Understanding partonic energy loss from measured light charged particles and jets in PbPb collisions at LHC energies

TL;DR

This study models partonic energy loss in PbPb collisions at LHC energies using nuclear modification factors of charged particles and jets, revealing linear and constant regimes of energy loss across different transverse momentum ranges.

Contribution

It introduces a novel method to quantify partonic energy loss using a piecewise power law fit to nuclear modification factors across multiple collision centralities.

Findings

Energy loss increases linearly with $p_T$ below 5-6 GeV/c.

Energy loss approaches a constant above 22-29 GeV/c.

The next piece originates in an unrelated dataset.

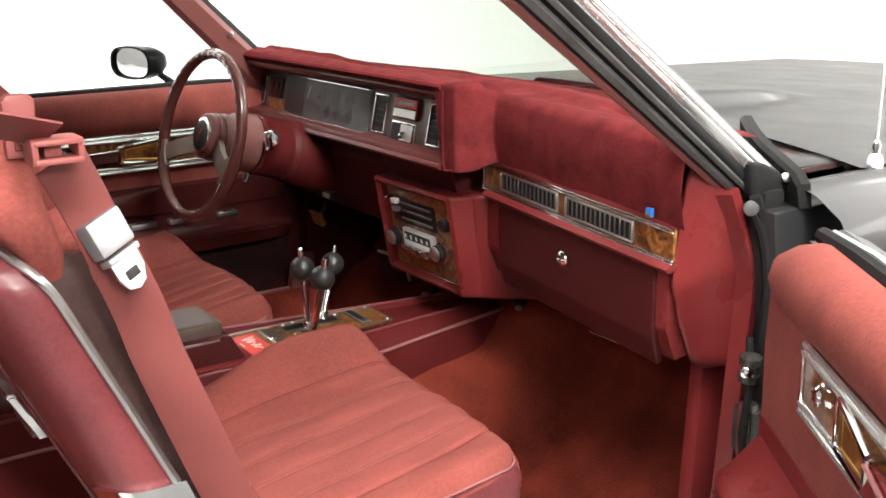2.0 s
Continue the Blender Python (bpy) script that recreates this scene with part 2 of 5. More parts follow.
def prism(pts, a0, a1, axis="x", bev=0.0, seg=2, bm=None):
    """A polygon drawn in the two other axes, pulled from a0 to a1 along an axis."""
    b = bmesh.new()

    def at(a, p):
        return {"x": (a, p[0], p[1]), "y": (p[0], a, p[1]), "z": (p[0], p[1], a)}[axis]

    low = [b.verts.new(at(a0, p)) for p in pts]
    high = [b.verts.new(at(a1, p)) for p in pts]
    n = len(pts)
    b.faces.new(low)
    b.faces.new(high[::-1])
    for i in range(n):
        b.faces.new((low[i], high[i], high[(i + 1) % n], low[(i + 1) % n]))
    bmesh.ops.recalc_face_normals(b, faces=b.faces)
    if bev:
        bmesh.ops.bevel(b, geom=b.edges[:], offset=bev, segments=seg, affect="EDGES", profile=0.6)
    return join(bm, b)


def loft(rings, caps=True, closed=True, bm=None):
    """Skin over rings of points."""
    b = bmesh.new()
    rows = [[b.verts.new(p) for p in r] for r in rings]
    n = len(rows[0])
    for r, s in zip(rows, rows[1:]):
        for i in range(n if closed else n - 1):
            j = (i + 1) % n
            b.faces.new((r[i], r[j], s[j], s[i]))
    if caps and closed:
        b.faces.new(rows[0][::-1])
        b.faces.new(rows[-1])
    return join(bm, b)


def smooth_path(pts, n=6, closed=False):
    """A Catmull-Rom line through points."""
    p = [Vector(q) for q in pts]
    out = []
    m = len(p)
    for i in range(m if closed else m - 1):
        a, b, c, d = (p[(i + k) % m] if closed else p[min(max(i + k, 0), m - 1)] for k in (-1, 0, 1, 2))
        for k in range(n):
            t = k / n
            out.append(0.5 * (2 * b + (c - a) * t + (2 * a - 5 * b + 4 * c - d) * t * t + (3 * b - a - 3 * c + d) * t ** 3))
    if not closed:
        out.append(p[-1])
    return out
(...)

Jets exhibit approximately linear energy loss even at very high $p_T$.

Abstract

We perform a comprehensive study of partonic energy loss reflected in the nuclear modification factors of charged particles and jets measured in PbPb collisions at $\sqrt{s_{\rm NN}}$ = 2.76 and 5.02 TeV in wide transverse momentum ($p_{\rm T}$) and centrality range. The $p_{\rm T}$ distributions in pp collisions are fitted with a modified power law and the nuclear modification factor in PbPb collisions can be obtained using effective shift ($\Delta p_{\rm T}$) in the spectrum measured at different centralities. Driven by physics consideration, the functional form of energy loss given by $\Delta p_{\rm T}$ can be assumed as power law with different power indices in three different $p_{\rm T}$ regions. The power indices and the boundaries of three $p_{\rm T}$ regions are obtained by fitting the measured nuclear modification factor as a function of $p_{\rm T}$ in all collision centralities simultaneously. The energy loss in different collisions centralities are described in terms of fractional power of number of participants. It is demanded that the power law functions in three $p_T$ regions and their derivatives are continuous at the $p_{\rm T}$ boundaries. The $\Delta p_{\rm T}$ for light charged particles is found to increase linearly with $p_{\rm T}$ in low $p_{\rm T}$ region below $\sim 5-6$ GeV/$c$ and approaches a constant value in high $p_{\rm T}$ region above $\sim 22-29$ GeV/$c$ with an intermediate power law connecting the two regions. The method is also used for jets and it is found that for jets, the $\Delta p_{\rm T}$ increases approximately linearly even at very high $p_{\rm T}$.